» **Given task**:
Restate the whole listing word for word. Pictures are left out.
** Begin Collected material **
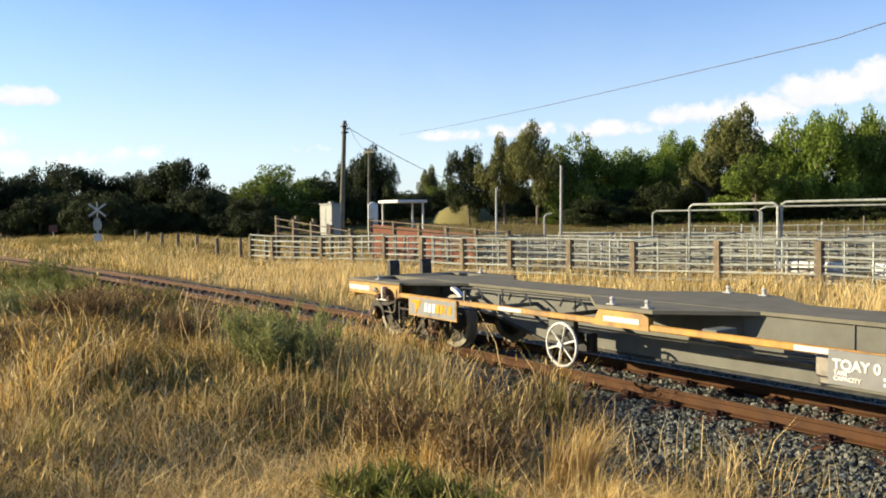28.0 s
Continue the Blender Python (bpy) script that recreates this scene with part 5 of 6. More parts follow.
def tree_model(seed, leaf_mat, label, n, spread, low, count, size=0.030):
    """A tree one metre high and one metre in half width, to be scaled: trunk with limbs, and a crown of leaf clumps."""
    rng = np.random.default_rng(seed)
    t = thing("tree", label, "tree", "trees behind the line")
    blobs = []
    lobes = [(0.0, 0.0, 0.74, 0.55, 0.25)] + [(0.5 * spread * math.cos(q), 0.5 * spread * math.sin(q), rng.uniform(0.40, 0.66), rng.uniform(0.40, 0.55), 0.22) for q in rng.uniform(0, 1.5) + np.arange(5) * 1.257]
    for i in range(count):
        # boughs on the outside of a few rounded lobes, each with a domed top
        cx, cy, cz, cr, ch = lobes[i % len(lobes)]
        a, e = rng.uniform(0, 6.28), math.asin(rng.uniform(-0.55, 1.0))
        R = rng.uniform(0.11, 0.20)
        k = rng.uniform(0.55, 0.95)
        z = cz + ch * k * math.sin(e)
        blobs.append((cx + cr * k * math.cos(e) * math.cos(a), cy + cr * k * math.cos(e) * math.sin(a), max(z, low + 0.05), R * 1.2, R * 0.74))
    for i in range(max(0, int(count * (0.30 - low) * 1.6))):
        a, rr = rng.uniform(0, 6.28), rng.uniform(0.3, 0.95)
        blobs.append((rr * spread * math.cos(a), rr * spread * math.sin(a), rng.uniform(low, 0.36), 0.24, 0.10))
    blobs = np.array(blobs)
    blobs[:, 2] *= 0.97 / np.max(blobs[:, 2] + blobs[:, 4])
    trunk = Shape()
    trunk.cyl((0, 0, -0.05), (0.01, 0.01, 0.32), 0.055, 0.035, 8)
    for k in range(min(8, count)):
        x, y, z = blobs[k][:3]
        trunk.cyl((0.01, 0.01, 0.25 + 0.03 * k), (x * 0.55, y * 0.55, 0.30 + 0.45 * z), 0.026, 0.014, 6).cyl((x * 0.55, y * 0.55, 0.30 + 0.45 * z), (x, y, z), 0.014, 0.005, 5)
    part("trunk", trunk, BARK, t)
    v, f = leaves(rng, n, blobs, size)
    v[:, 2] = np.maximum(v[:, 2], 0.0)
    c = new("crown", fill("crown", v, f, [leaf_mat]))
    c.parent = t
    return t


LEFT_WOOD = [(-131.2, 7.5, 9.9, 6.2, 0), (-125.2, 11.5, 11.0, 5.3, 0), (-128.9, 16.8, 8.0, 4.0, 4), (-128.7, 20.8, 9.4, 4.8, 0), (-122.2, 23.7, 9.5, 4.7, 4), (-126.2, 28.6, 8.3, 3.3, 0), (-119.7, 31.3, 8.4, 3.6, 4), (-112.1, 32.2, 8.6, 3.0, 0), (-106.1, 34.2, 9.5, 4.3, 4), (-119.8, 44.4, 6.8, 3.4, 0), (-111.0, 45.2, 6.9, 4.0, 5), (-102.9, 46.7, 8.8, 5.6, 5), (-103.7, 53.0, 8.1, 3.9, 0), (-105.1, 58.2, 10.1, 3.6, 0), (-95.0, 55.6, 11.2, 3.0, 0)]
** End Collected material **
» **Exercise solution**:
28.0 s
Continue the Blender Python (bpy) script that recreates this scene with part 5 of 6. More parts follow.
def tree_model(seed, leaf_mat, label, n, spread, low, count, size=0.030):
    """A tree one metre high and one metre in half width, to be scaled: trunk with limbs, and a crown of leaf clumps."""
    rng = np.random.default_rng(seed)
    t = thing("tree", label, "tree", "trees behind the line")
    blobs = []
    lobes = [(0.0, 0.0, 0.74, 0.55, 0.25)] + [(0.5 * spread * math.cos(q), 0.5 * spread * math.sin(q), rng.uniform(0.40, 0.66), rng.uniform(0.40, 0.55), 0.22) for q in rng.uniform(0, 1.5) + np.arange(5) * 1.257]
    for i in range(count):
        # boughs on the outside of a few rounded lobes, each with a domed top
        cx, cy, cz, cr, ch = lobes[i % len(lobes)]
        a, e = rng.uniform(0, 6.28), math.asin(rng.uniform(-0.55, 1.0))
        R = rng.uniform(0.11, 0.20)
        k = rng.uniform(0.55, 0.95)
        z = cz + ch * k * math.sin(e)
        blobs.append((cx + cr * k * math.cos(e) * math.cos(a), cy + cr * k * math.cos(e) * math.sin(a), max(z, low + 0.05), R * 1.2, R * 0.74))
    for i in range(max(0, int(count * (0.30 - low) * 1.6))):
        a, rr = rng.uniform(0, 6.28), rng.uniform(0.3, 0.95)
        blobs.append((rr * spread * math.cos(a), rr * spread * math.sin(a), rng.uniform(low, 0.36), 0.24, 0.10))
    blobs = np.array(blobs)
    blobs[:, 2] *= 0.97 / np.max(blobs[:, 2] + blobs[:, 4])
    trunk = Shape()
    trunk.cyl((0, 0, -0.05), (0.01, 0.01, 0.32), 0.055, 0.035, 8)
    for k in range(min(8, count)):
        x, y, z = blobs[k][:3]
        trunk.cyl((0.01, 0.01, 0.25 + 0.03 * k), (x * 0.55, y * 0.55, 0.30 + 0.45 * z), 0.026, 0.014, 6).cyl((x * 0.55, y * 0.55, 0.30 + 0.45 * z), (x, y, z), 0.014, 0.005, 5)
    part("trunk", trunk, BARK, t)
    v, f = leaves(rng, n, blobs, size)
    v[:, 2] = np.maximum(v[:, 2], 0.0)
    c = new("crown", fill("crown", v, f, [leaf_mat]))
    c.parent = t
    return t


LEFT_WOOD = [(-131.2, 7.5, 9.9, 6.2, 0), (-125.2, 11.5, 11.0, 5.3, 0), (-128.9, 16.8, 8.0, 4.0, 4), (-128.7, 20.8, 9.4, 4.8, 0), (-122.2, 23.7, 9.5, 4.7, 4), (-126.2, 28.6, 8.3, 3.3, 0), (-119.7, 31.3, 8.4, 3.6, 4), (-112.1, 32.2, 8.6, 3.0, 0), (-106.1, 34.2, 9.5, 4.3, 4), (-119.8, 44.4, 6.8, 3.4, 0), (-111.0, 45.2, 6.9, 4.0, 5), (-102.9, 46.7, 8.8, 5.6, 5), (-103.7, 53.0, 8.1, 3.9, 0), (-105.1, 58.2, 10.1, 3.6, 0), (-95.0, 55.6, 11.2, 3.0, 0)]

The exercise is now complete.